Yüksek Yargıtay 4. Ceza Dairesi 26/04/2012 gün ve 2010/12097-2012/10048 sayılı kararında belirttiği “eylemlerin doğru olarak nitelendirildiği ve yasada öngörülen suç tiplerine uyduğu, cezaların yasal bağlamda uygulandığına” ilişkin bu görüşünün arz edilen nedenlerle yasaya uygun olmadığı kanaatine varılmıştır.

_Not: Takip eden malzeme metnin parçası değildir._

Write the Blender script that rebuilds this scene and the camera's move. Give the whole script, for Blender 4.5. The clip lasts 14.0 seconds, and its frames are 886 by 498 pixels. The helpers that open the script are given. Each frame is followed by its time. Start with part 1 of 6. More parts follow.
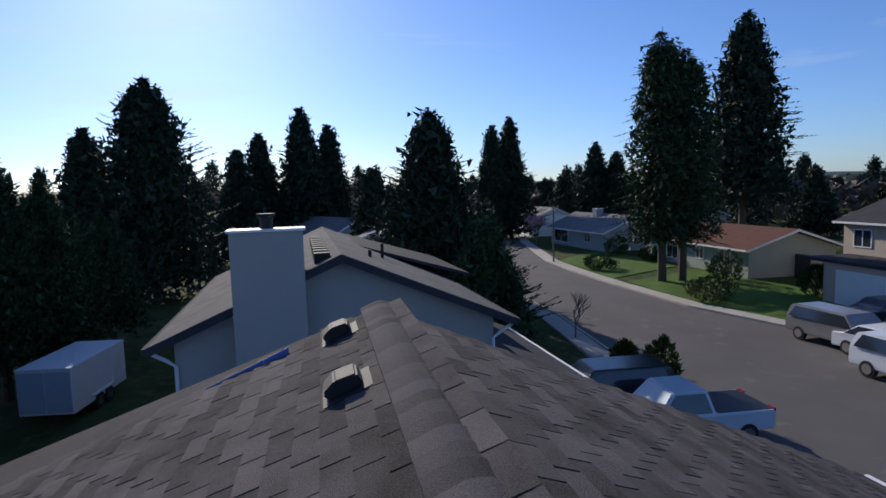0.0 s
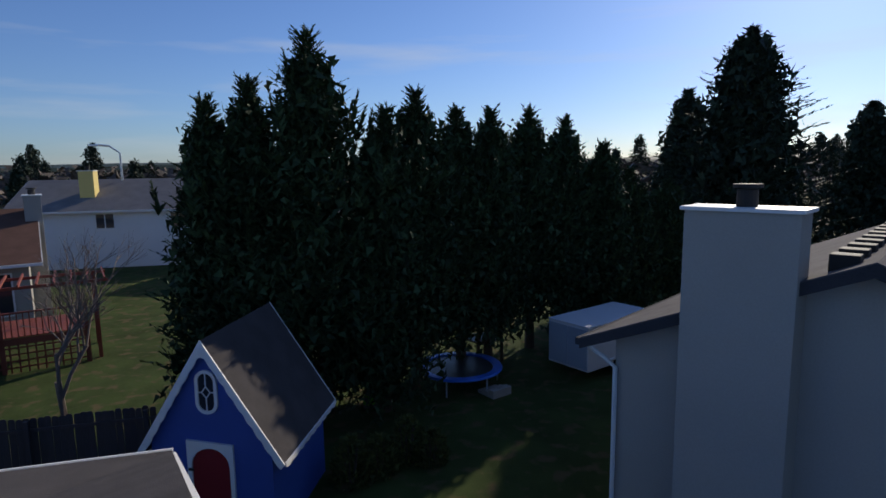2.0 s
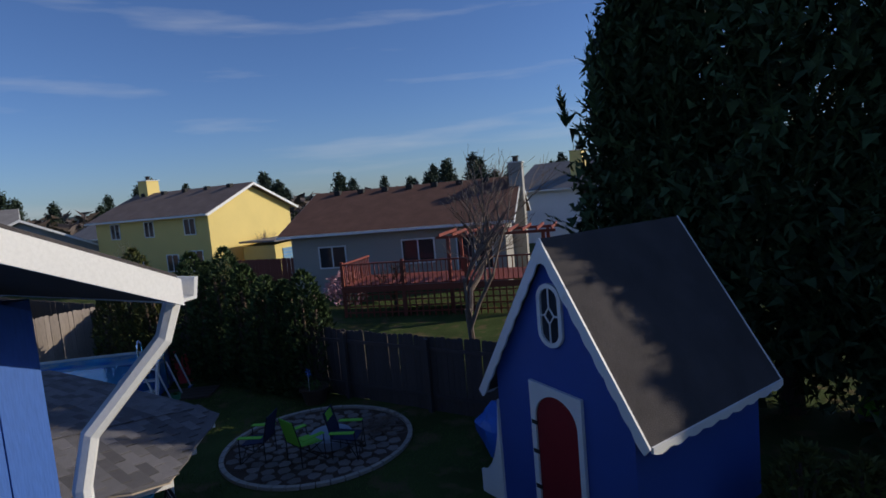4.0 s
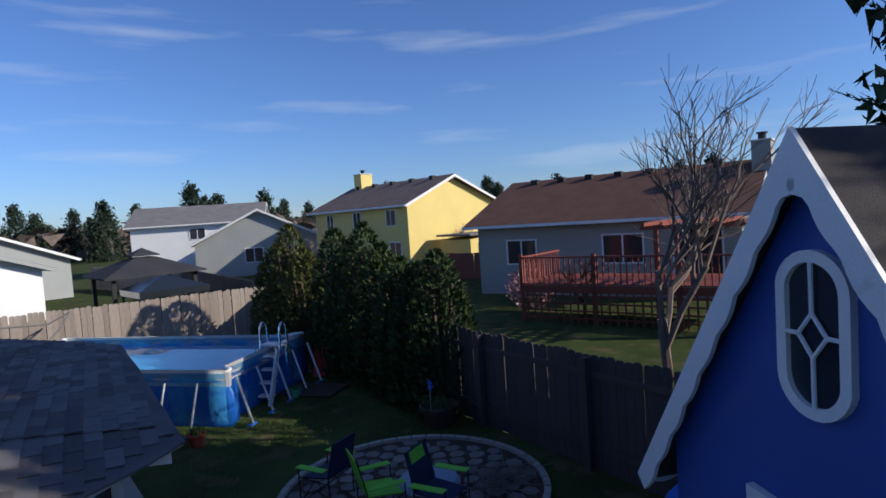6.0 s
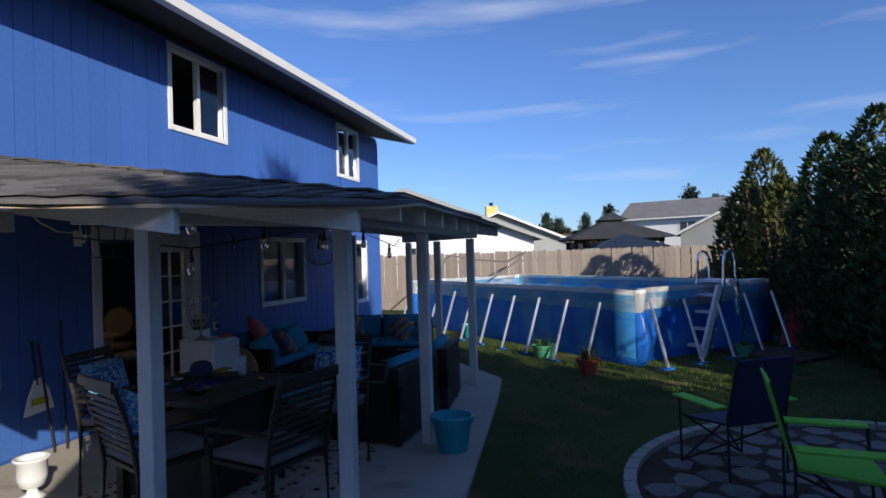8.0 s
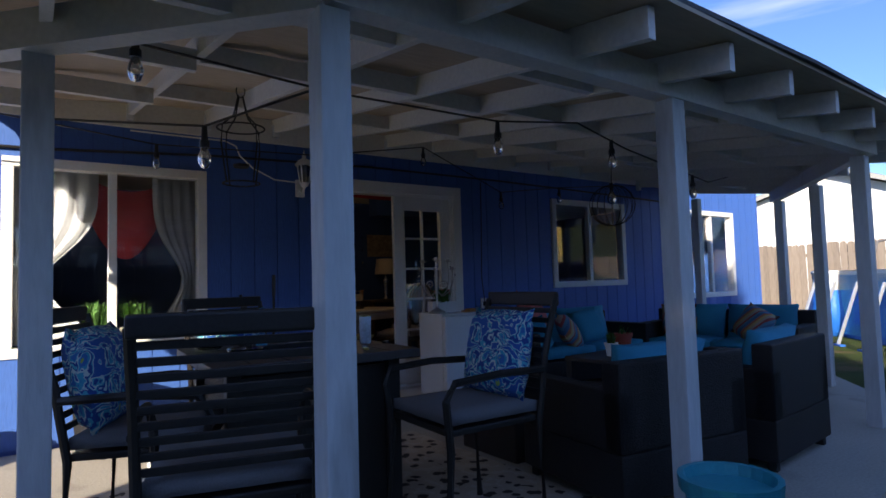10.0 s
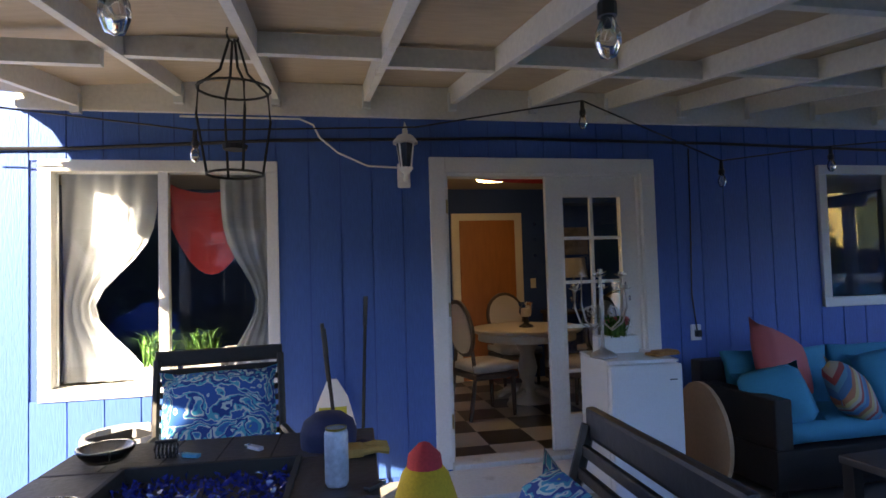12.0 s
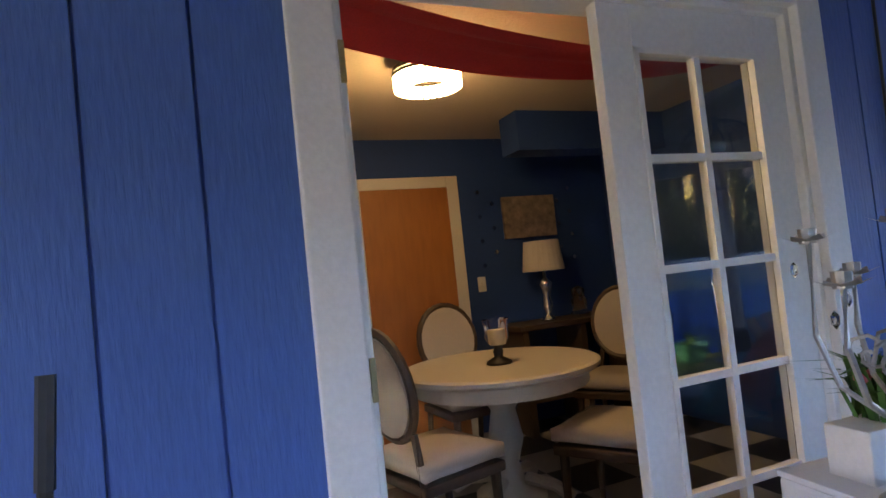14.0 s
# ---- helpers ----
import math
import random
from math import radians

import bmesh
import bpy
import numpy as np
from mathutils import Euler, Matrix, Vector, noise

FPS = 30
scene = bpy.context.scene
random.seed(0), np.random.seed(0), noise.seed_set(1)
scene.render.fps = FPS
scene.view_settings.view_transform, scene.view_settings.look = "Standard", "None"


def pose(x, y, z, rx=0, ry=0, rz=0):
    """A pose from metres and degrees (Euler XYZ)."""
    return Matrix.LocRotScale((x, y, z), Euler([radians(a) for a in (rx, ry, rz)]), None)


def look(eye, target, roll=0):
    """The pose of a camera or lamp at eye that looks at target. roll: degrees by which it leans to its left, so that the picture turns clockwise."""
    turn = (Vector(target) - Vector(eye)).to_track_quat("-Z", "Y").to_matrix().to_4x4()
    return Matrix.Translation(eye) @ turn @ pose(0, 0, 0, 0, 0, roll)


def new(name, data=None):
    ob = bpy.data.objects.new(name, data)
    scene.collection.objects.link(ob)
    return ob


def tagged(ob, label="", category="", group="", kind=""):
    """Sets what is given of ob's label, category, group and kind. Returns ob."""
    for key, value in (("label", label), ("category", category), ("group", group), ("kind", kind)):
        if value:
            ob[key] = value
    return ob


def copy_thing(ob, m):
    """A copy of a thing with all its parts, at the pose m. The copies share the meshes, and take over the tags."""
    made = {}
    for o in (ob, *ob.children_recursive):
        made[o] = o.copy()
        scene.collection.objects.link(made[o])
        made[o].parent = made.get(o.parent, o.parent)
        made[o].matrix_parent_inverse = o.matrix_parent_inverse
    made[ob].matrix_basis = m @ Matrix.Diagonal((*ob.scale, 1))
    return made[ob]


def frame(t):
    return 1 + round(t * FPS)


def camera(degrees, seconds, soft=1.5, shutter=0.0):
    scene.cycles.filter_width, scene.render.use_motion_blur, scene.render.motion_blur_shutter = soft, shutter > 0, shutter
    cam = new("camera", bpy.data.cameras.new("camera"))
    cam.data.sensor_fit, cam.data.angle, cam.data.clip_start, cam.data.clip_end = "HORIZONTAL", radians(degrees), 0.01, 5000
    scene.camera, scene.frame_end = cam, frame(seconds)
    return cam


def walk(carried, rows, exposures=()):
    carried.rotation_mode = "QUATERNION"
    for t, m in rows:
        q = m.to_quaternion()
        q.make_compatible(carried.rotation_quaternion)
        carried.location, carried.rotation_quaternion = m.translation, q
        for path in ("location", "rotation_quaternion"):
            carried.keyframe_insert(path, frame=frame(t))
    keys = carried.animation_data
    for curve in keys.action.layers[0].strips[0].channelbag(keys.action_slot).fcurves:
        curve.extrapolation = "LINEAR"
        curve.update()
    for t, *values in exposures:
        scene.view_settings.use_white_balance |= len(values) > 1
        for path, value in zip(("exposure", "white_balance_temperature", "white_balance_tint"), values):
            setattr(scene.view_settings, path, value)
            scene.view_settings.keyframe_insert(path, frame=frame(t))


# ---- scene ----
cam = camera(74.6, 14.0, soft=1.6)
PATH = [
    (0, (-5.295, 5.917, 7.795), (-7.136, 5.162, 7.594), -1.6),
    (0.5, (-6.827, 5.845, 7.912), (-8.443, 4.684, 7.711), 1.2),
    (1, (-7.961, 5.943, 8.066), (-9.266, 4.443, 7.850), 1.6),
    (1.5, (-8.882, 5.808, 7.996), (-9.699, 4.002, 7.729), 3.0),
    (2, (-9.947, 4.925, 7.703), (-10.308, 2.979, 7.421), -0.8),
    (2.5, (-10.621, 3.840, 7.120), (-10.470, 1.862, 6.865), -3.0),
    (3, (-10.938, 2.594, 6.493), (-10.298, 0.714, 6.259), -3.0),
    (3.5, (-11.019, 1.423, 5.747), (-10.066, -0.324, 5.549), -4.2),
    (3.7, (-11.036, 0.983, 5.471), (-9.973, -0.7, 5.275), -4.6),
    (5.8, (-9.165, -3.28, 4.135), (-7.511, -4.399, 4.015), -4.5),
    (6, (-8.878, -3.658, 4.042), (-7.171, -4.696, 3.933), -3.9),
    (6.5, (-8.043, -4.568, 3.569), (-6.122, -5.115, 3.478), 0.2),
    (7, (-7.417, -5.144, 3.073), (-5.421, -5.192, 2.956), 3.3),
    (7.5, (-6.664, -5.354, 2.421), (-4.684, -5.071, 2.433), 0.3),
    (8, (-5.951, -5.381, 1.84), (-4.023, -4.849, 1.864), -1.8),
    (8.5, (-5.206, -5.347, 1.413), (-3.354, -4.597, 1.482), -5.2),
    (9, (-4.501, -5.346, 1.156), (-2.81, -4.288, 1.287), -2.6),
    (9.2, (-4.245, -5.36, 1.092), (-2.624, -4.196, 1.226), -2.8),
    (11.3, (-1.875, -5.011, 1.471), (-1.453, -3.056, 1.507), 1.4),
    (11.5, (-1.838, -4.706, 1.463), (-1.411, -2.753, 1.512), 1.0),
    (12, (-1.6, -4.028, 1.457), (-1.202, -2.07, 1.541), -1.7),
    (12.5, (-1.422, -3.299, 1.426), (-0.969, -1.353, 1.525), -1.3),
    (13, (-1.286, -2.579, 1.424), (-0.799, -0.642, 1.52), -0.9),
    (13.5, (-1.197, -1.867, 1.412), (-0.562, 0.027, 1.508), -3.1),
    (14, (-1.07, -1.29, 1.422), (-0.318, 0.556, 1.505), -6.0),
]
walk(cam, [(t, look(e, g, r)) for t, e, g, r in PATH],
     exposures=[(0, -0.1, 6700, 10), (1, -0.2, 6900, 10), (2, -0.4, 7000, 10), (3.7, -0.45, 6900, 10), (6, 0.0, 6600, 10), (8.5, 0.25, 6800, 10), (9.2, 0.5, 6900, 11), (11.3, 1.95, 8200, 12), (12.5, 2.75, 8600, 12), (13, 2.85, 8600, 12), (14, 3.6, 8500, 12)])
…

Sonuç ve istem: Yüksek Yargıtay 4. Ceza Dairesinin 26/04/2012 gün ve 2010/12097-2012/10048 sayılı kararın kaldırılması,
Dosyanın esastan incelenmek üzere Özel Daireye gönderilmesine karar verilmesi, itirazen arz ve talep olunur.” isteminde bulunulması üzerine dosya Dairemize gönderilmekle, incelenerek gereği görüşülüp düşünüldü:
II- KARAR
Yargıtay Cumhuriyet Başsavcılığı’nın itiraz gerekçeleri yerinde görülmekle, 6352 sayılı Kanunun 99. maddesiyle eklenen 5271 sayılı CMK’nın 308. maddesinin 3. fıkrası uyarınca İTİRAZIN KABULÜNE,
Dairemizce verilen 26.04.2012 gün ve 2010/12097 esas, 2012/10048 karar sayılı onama kararının KALDIRILMASINA,
Akşehir Asliye Ceza Mahkemesince verilen 20/11/2008 gün ve 2008/364 esas, 2008/801 karar sayılı hükmün yeniden incelenmesi sonucu:
Temyiz isteğinin reddi nedenleri bulunmadığından işin esasına geçildi.

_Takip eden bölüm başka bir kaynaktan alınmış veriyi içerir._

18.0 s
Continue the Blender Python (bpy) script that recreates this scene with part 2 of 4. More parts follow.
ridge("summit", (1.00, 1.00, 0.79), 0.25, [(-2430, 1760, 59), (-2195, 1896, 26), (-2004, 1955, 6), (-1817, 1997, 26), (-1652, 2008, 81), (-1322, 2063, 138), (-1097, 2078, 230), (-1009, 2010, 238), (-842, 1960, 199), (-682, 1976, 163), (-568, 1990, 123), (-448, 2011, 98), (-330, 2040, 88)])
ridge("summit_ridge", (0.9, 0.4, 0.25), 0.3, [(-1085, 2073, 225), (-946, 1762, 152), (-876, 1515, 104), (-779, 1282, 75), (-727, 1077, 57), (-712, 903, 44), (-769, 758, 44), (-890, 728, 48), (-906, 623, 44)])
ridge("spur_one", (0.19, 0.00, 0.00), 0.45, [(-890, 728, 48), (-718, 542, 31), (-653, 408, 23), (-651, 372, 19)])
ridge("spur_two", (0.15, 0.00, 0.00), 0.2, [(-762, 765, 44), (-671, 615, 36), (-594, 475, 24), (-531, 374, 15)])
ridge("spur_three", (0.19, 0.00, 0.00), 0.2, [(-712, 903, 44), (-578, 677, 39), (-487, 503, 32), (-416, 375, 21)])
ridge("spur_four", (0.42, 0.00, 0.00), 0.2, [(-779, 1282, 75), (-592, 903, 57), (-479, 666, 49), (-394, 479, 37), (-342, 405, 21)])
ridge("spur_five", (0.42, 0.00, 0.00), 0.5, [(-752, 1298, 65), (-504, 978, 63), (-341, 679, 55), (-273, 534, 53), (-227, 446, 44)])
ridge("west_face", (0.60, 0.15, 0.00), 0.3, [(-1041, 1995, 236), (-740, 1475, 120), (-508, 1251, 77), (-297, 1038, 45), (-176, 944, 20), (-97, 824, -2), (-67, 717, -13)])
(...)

Vicdani kanının oluştuğu duruşma sürecini yansıtan tutanaklar belgeler ve gerekçe içeriğine göre yapılan incelemede başkaca nedenler yerinde görülmemiştir.
Ancak;
Sanığın adli emanete alınan av tüfeği ile 78 metre mesafeden mağdurların önünde oturduğu işyerine doğru, korkutmak amacıyla birden fazla ateş etmesi ve yapılan ateş sonucu işyerinin cam ve duvarlarına saçma tanelerinin isabet etmesi şeklinde gerçekleşen olayda, TCK’nın 106/3. maddesi uyarınca silahla tehdit ve mala zarar verme suçlarının oluştuğu, şikayetten vazgeçme nedeniyle mala zarar verme suçundan takipsizlik kararı verilmiş olması karşısında, birden fazla mağdura karşı tek bir fiille gerçekleştirilen silahla tehdit eylemi nedeniyle, TCK’nın 106/2-a, 43/2. maddeleri uyarınca uygulama yapılması gerekirken, eylemin nitelendirilmesinde yanılgıya düşülerek, genel güvenliğin kasten tehlikeye sokulması ve yaralama suçlarından mahkumiyet kararı verilmesi,
Kanuna aykırı ve sanık …’nin temyiz nedenleri yerinde görüldüğünden itiraz yazısına uygun olarak HÜKÜMLERİN BOZULMASINA, yeniden hüküm kurulurken aleyhe temyiz olmadığından, 1412 sayılı CMUK’nın 326/son maddesinin gözetilmesine, yargılamanın bozma öncesi aşamadan başlayarak sürdürülüp sonuçlandırılmak üzere dosyanın esas/hüküm mahkemesine gönderilmesine, 02.12.2013 tarihinde oybirliğiyle karar verildi.